SHORT TASK> Leave out all pictures. Return exactly the lines from the top of the material through the line containing "return v.reshape(-1, 3), tri".

Records with scene code>
--

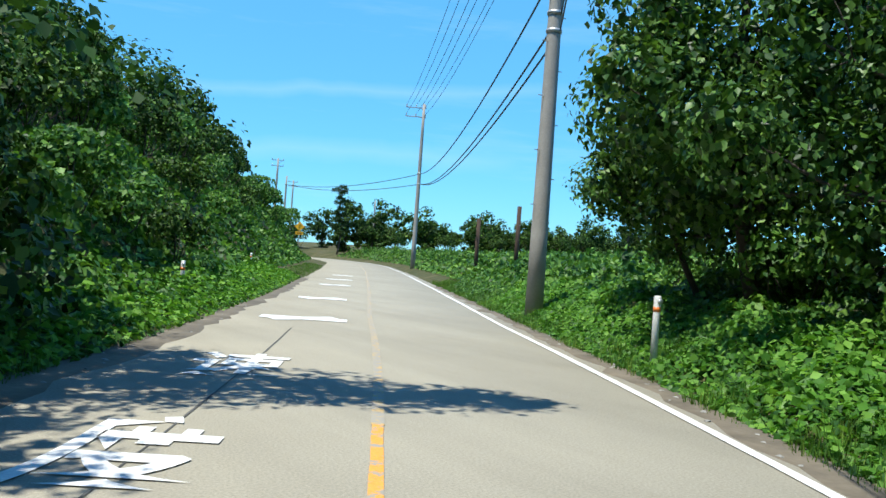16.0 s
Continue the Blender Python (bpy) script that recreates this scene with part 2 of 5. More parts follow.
def leaves(p, n, size, wide=0.42, jitter=0.55, droop=0.5):
    """Folded kite leaves at p, facing about n. Gives vertices and triangles."""
    k = len(p)
    n = unit(n + jitter * rng.normal(size=(k, 3)))
    t = rng.normal(size=(k, 3)) - [0, 0, droop * 2]
    t = unit(t - (t * n).sum(1, keepdims=True) * n)
    b = np.cross(n, t)
    s = np.broadcast_to(np.asarray(size, float), (k,))[:, None]
    v = np.stack([p - 0.5 * s * t, p + s * (wide * b + 0.07 * n - 0.08 * t), p + s * (0.5 * t - 0.1 * n), p - s * (wide * b - 0.07 * n + 0.08 * t)], 1)
    o = 4 * np.arange(k)[:, None]
    tri = np.concatenate([o + [0, 1, 2], o + [0, 2, 3]], 1).reshape(-1, 3)
    return v.reshape(-1, 3), tri


def blades(p, height, width, lean=0.35):
    """Grass blades: slim triangles that lean over."""
    k = len(p)
    a = rng.uniform(0, 2 * math.pi, k)
    d = np.stack([np.cos(a), np.sin(a), 0 * a], 1)
    e = np.stack([-np.sin(a), np.cos(a), 0 * a], 1)
    h = np.broadcast_to(np.asarray(height, float), (k,))[:, None]
    l = lean * rng.uniform(0.2, 1.6, (k, 1)) * h
    up = np.array([0, 0, 1.0])
    v = np.stack([p - width * e, p + width * e, p + h * up * 0.95 + l * d], 1)
    return v.reshape(-1, 3), np.arange(3 * k).reshape(-1, 3)


def on_clumps(clumps, count, low=-0.5):
    """Points and normals spread over rough balls (x, y, z, r), sparing their undersides."""
    c = np.asarray(clumps, float)
    w = c[:, 3] ** 2
    i = rng.choice(len(c), count, p=w / w.sum())
    d = unit(rng.normal(size=(count, 3)))
    d[:, 2] = np.where(d[:, 2] < low, -d[:, 2], d[:, 2])
    r = c[i, 3] * rng.uniform(0.76, 1.07, count)
    return c[i, :3] + d * r[:, None] * [1, 1, 0.8], d + [0, 0, 0.4]


# ---- the road's line ----
KNOTS = [(0, -120), (0, -60), (0, 0), (0, 40), (0.02, 80), (0.15, 90), (0.5, 101), (0.95, 111), (2.25, 123), (3.6, 131.6), (6.1, 143), (9.3, 152.2),
         (12.2, 160), (14.1, 165), (17.4, 174), (22.1, 185.2), (29.8, 200), (38.6, 214.9), (42.6, 222), (51.5, 238), (64.5, 262), (75.5, 284), (81, 300),
         (83, 318), (80, 340), (70, 365), (55, 390)]


def spline(knots, step=0.5):
    """A smooth curve through knots, with even steps."""
    k = np.array(knots, float)
    t = np.r_[0, np.cumsum(np.hypot(*np.diff(k, axis=0).T))]
    m = np.gradient(k, t, axis=0)
    out = []
    for i in range(len(k) - 1):
        h = t[i + 1] - t[i]
        u = np.linspace(0, 1, max(2, int(h / step)), endpoint=False)[:, None]
        out.append((2 * u**3 - 3 * u**2 + 1) * k[i] + (u**3 - 2 * u**2 + u) * h * m[i] + (3 * u**2 - 2 * u**3) * k[i + 1] + (u**3 - u**2) * h * m[i + 1])
    return np.concatenate(out + [k[-1:]])


LINE = spline(KNOTS)
AHEAD = unit(np.gradient(LINE, axis=0))
RIGHT = np.stack([AHEAD[:, 1], -AHEAD[:, 0]], 1)
KEY = LINE[:, 1].copy()
KEY[np.argmax(KEY):] = KEY.max()


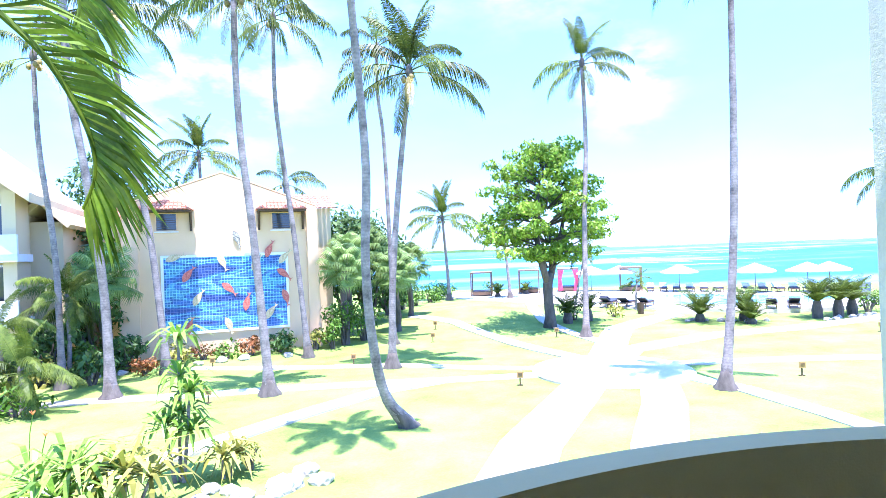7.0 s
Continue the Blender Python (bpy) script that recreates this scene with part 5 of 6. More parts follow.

--

WRITTEN SOLUTION>
16.0 s
Continue the Blender Python (bpy) script that recreates this scene with part 2 of 5. More parts follow.
def leaves(p, n, size, wide=0.42, jitter=0.55, droop=0.5):
    """Folded kite leaves at p, facing about n. Gives vertices and triangles."""
    k = len(p)
    n = unit(n + jitter * rng.normal(size=(k, 3)))
    t = rng.normal(size=(k, 3)) - [0, 0, droop * 2]
    t = unit(t - (t * n).sum(1, keepdims=True) * n)
    b = np.cross(n, t)
    s = np.broadcast_to(np.asarray(size, float), (k,))[:, None]
    v = np.stack([p - 0.5 * s * t, p + s * (wide * b + 0.07 * n - 0.08 * t), p + s * (0.5 * t - 0.1 * n), p - s * (wide * b - 0.07 * n + 0.08 * t)], 1)
    o = 4 * np.arange(k)[:, None]
    tri = np.concatenate([o + [0, 1, 2], o + [0, 2, 3]], 1).reshape(-1, 3)
    return v.reshape(-1, 3), tri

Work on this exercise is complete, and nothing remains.